### Task description
Leaving the pictures aside, transcribe every line below exactly.

_____

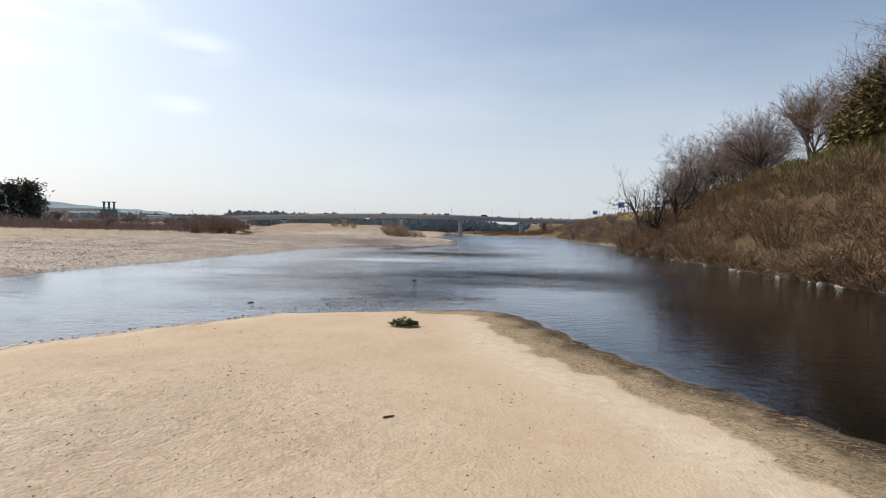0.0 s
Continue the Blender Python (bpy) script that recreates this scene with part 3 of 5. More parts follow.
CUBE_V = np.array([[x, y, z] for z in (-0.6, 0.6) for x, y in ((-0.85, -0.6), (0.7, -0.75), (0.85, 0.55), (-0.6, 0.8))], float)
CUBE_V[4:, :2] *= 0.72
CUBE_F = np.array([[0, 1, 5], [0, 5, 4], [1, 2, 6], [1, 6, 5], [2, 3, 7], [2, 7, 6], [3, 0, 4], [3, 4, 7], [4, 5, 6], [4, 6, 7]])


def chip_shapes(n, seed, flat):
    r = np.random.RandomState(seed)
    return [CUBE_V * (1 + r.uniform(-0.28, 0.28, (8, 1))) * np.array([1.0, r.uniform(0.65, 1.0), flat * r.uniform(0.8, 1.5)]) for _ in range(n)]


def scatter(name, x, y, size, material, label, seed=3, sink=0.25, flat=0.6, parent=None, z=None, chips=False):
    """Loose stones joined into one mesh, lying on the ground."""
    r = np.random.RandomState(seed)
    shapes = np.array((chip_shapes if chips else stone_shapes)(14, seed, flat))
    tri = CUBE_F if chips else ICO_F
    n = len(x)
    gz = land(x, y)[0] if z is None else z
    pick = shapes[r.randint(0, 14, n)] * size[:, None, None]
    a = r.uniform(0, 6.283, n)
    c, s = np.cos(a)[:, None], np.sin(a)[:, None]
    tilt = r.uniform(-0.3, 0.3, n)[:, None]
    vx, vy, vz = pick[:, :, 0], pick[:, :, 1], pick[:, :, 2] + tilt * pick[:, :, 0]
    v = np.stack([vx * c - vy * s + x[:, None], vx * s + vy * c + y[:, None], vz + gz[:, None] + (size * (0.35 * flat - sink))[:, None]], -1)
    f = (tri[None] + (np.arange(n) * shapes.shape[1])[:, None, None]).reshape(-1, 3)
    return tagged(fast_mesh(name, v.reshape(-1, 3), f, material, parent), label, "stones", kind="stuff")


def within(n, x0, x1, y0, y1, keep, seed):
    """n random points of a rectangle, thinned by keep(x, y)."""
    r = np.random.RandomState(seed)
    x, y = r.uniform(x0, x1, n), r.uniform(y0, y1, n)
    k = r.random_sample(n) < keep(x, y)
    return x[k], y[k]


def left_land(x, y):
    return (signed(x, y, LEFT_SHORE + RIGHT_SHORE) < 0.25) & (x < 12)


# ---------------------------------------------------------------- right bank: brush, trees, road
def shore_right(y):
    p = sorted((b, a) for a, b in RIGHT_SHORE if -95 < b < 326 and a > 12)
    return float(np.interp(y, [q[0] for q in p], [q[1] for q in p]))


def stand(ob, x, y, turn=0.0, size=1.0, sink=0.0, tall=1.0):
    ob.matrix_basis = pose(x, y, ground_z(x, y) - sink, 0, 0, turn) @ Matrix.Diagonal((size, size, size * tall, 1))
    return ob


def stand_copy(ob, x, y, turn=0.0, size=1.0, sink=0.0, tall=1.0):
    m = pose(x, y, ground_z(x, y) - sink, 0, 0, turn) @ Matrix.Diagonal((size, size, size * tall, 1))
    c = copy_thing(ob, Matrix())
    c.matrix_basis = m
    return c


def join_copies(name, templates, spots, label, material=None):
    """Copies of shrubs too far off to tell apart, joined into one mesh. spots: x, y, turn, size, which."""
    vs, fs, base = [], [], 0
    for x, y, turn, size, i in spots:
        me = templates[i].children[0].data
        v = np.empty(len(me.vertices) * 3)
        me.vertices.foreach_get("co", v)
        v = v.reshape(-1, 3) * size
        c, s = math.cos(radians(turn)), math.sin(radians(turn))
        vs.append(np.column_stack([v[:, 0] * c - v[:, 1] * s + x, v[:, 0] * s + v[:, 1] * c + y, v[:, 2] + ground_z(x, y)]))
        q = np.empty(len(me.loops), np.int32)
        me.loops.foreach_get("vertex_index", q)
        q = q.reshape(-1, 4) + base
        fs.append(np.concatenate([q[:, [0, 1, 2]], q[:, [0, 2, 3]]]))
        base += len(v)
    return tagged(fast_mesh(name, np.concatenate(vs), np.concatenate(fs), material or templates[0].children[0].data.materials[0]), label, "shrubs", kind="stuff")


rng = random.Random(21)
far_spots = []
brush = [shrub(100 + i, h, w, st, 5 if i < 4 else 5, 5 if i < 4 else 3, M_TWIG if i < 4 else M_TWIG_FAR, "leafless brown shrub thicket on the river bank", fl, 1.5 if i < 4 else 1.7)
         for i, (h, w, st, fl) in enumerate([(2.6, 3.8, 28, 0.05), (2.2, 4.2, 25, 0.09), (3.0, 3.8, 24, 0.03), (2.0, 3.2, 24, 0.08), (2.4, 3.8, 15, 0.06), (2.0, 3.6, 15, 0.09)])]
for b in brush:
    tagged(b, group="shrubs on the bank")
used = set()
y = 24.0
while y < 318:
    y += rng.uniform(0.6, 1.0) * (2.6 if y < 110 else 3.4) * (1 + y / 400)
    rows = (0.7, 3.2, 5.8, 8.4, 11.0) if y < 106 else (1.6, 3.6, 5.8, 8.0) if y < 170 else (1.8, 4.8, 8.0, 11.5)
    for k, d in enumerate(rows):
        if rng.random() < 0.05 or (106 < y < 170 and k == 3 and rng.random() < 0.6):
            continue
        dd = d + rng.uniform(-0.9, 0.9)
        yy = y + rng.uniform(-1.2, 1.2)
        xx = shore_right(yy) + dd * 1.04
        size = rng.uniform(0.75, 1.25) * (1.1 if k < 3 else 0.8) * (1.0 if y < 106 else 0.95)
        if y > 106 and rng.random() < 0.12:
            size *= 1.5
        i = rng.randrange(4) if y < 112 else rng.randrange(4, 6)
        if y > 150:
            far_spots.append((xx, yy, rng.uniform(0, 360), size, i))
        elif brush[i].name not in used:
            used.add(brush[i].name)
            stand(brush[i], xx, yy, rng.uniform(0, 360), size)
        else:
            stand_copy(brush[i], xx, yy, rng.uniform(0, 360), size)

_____

### Solution to this problem
0.0 s
Continue the Blender Python (bpy) script that recreates this scene with part 3 of 5. More parts follow.
CUBE_V = np.array([[x, y, z] for z in (-0.6, 0.6) for x, y in ((-0.85, -0.6), (0.7, -0.75), (0.85, 0.55), (-0.6, 0.8))], float)
CUBE_V[4:, :2] *= 0.72
CUBE_F = np.array([[0, 1, 5], [0, 5, 4], [1, 2, 6], [1, 6, 5], [2, 3, 7], [2, 7, 6], [3, 0, 4], [3, 4, 7], [4, 5, 6], [4, 6, 7]])


def chip_shapes(n, seed, flat):
    r = np.random.RandomState(seed)
    return [CUBE_V * (1 + r.uniform(-0.28, 0.28, (8, 1))) * np.array([1.0, r.uniform(0.65, 1.0), flat * r.uniform(0.8, 1.5)]) for _ in range(n)]


def scatter(name, x, y, size, material, label, seed=3, sink=0.25, flat=0.6, parent=None, z=None, chips=False):
    """Loose stones joined into one mesh, lying on the ground."""
    r = np.random.RandomState(seed)
    shapes = np.array((chip_shapes if chips else stone_shapes)(14, seed, flat))
    tri = CUBE_F if chips else ICO_F
    n = len(x)
    gz = land(x, y)[0] if z is None else z
    pick = shapes[r.randint(0, 14, n)] * size[:, None, None]
    a = r.uniform(0, 6.283, n)
    c, s = np.cos(a)[:, None], np.sin(a)[:, None]
    tilt = r.uniform(-0.3, 0.3, n)[:, None]
    vx, vy, vz = pick[:, :, 0], pick[:, :, 1], pick[:, :, 2] + tilt * pick[:, :, 0]
    v = np.stack([vx * c - vy * s + x[:, None], vx * s + vy * c + y[:, None], vz + gz[:, None] + (size * (0.35 * flat - sink))[:, None]], -1)
    f = (tri[None] + (np.arange(n) * shapes.shape[1])[:, None, None]).reshape(-1, 3)
    return tagged(fast_mesh(name, v.reshape(-1, 3), f, material, parent), label, "stones", kind="stuff")


def within(n, x0, x1, y0, y1, keep, seed):
    """n random points of a rectangle, thinned by keep(x, y)."""
    r = np.random.RandomState(seed)
    x, y = r.uniform(x0, x1, n), r.uniform(y0, y1, n)
    k = r.random_sample(n) < keep(x, y)
    return x[k], y[k]


def left_land(x, y):
    return (signed(x, y, LEFT_SHORE + RIGHT_SHORE) < 0.25) & (x < 12)


# ---------------------------------------------------------------- right bank: brush, trees, road
def shore_right(y):
    p = sorted((b, a) for a, b in RIGHT_SHORE if -95 < b < 326 and a > 12)
    return float(np.interp(y, [q[0] for q in p], [q[1] for q in p]))


def stand(ob, x, y, turn=0.0, size=1.0, sink=0.0, tall=1.0):
    ob.matrix_basis = pose(x, y, ground_z(x, y) - sink, 0, 0, turn) @ Matrix.Diagonal((size, size, size * tall, 1))
    return ob


def stand_copy(ob, x, y, turn=0.0, size=1.0, sink=0.0, tall=1.0):
    m = pose(x, y, ground_z(x, y) - sink, 0, 0, turn) @ Matrix.Diagonal((size, size, size * tall, 1))
    c = copy_thing(ob, Matrix())
    c.matrix_basis = m
    return c


def join_copies(name, templates, spots, label, material=None):
    """Copies of shrubs too far off to tell apart, joined into one mesh. spots: x, y, turn, size, which."""
    vs, fs, base = [], [], 0
    for x, y, turn, size, i in spots:
        me = templates[i].children[0].data
        v = np.empty(len(me.vertices) * 3)
        me.vertices.foreach_get("co", v)
        v = v.reshape(-1, 3) * size
        c, s = math.cos(radians(turn)), math.sin(radians(turn))
        vs.append(np.column_stack([v[:, 0] * c - v[:, 1] * s + x, v[:, 0] * s + v[:, 1] * c + y, v[:, 2] + ground_z(x, y)]))
        q = np.empty(len(me.loops), np.int32)
        me.loops.foreach_get("vertex_index", q)
        q = q.reshape(-1, 4) + base
        fs.append(np.concatenate([q[:, [0, 1, 2]], q[:, [0, 2, 3]]]))
        base += len(v)
    return tagged(fast_mesh(name, np.concatenate(vs), np.concatenate(fs), material or templates[0].children[0].data.materials[0]), label, "shrubs", kind="stuff")


rng = random.Random(21)
far_spots = []
brush = [shrub(100 + i, h, w, st, 5 if i < 4 else 5, 5 if i < 4 else 3, M_TWIG if i < 4 else M_TWIG_FAR, "leafless brown shrub thicket on the river bank", fl, 1.5 if i < 4 else 1.7)
         for i, (h, w, st, fl) in enumerate([(2.6, 3.8, 28, 0.05), (2.2, 4.2, 25, 0.09), (3.0, 3.8, 24, 0.03), (2.0, 3.2, 24, 0.08), (2.4, 3.8, 15, 0.06), (2.0, 3.6, 15, 0.09)])]
for b in brush:
    tagged(b, group="shrubs on the bank")
used = set()
y = 24.0
while y < 318:
    y += rng.uniform(0.6, 1.0) * (2.6 if y < 110 else 3.4) * (1 + y / 400)
    rows = (0.7, 3.2, 5.8, 8.4, 11.0) if y < 106 else (1.6, 3.6, 5.8, 8.0) if y < 170 else (1.8, 4.8, 8.0, 11.5)
    for k, d in enumerate(rows):
        if rng.random() < 0.05 or (106 < y < 170 and k == 3 and rng.random() < 0.6):
            continue
        dd = d + rng.uniform(-0.9, 0.9)
        yy = y + rng.uniform(-1.2, 1.2)
        xx = shore_right(yy) + dd * 1.04
        size = rng.uniform(0.75, 1.25) * (1.1 if k < 3 else 0.8) * (1.0 if y < 106 else 0.95)
        if y > 106 and rng.random() < 0.12:
            size *= 1.5
        i = rng.randrange(4) if y < 112 else rng.randrange(4, 6)
        if y > 150:
            far_spots.append((xx, yy, rng.uniform(0, 360), size, i))
        elif brush[i].name not in used:
            used.add(brush[i].name)
            stand(brush[i], xx, yy, rng.uniform(0, 360), size)
        else:
            stand_copy(brush[i], xx, yy, rng.uniform(0, 360), size)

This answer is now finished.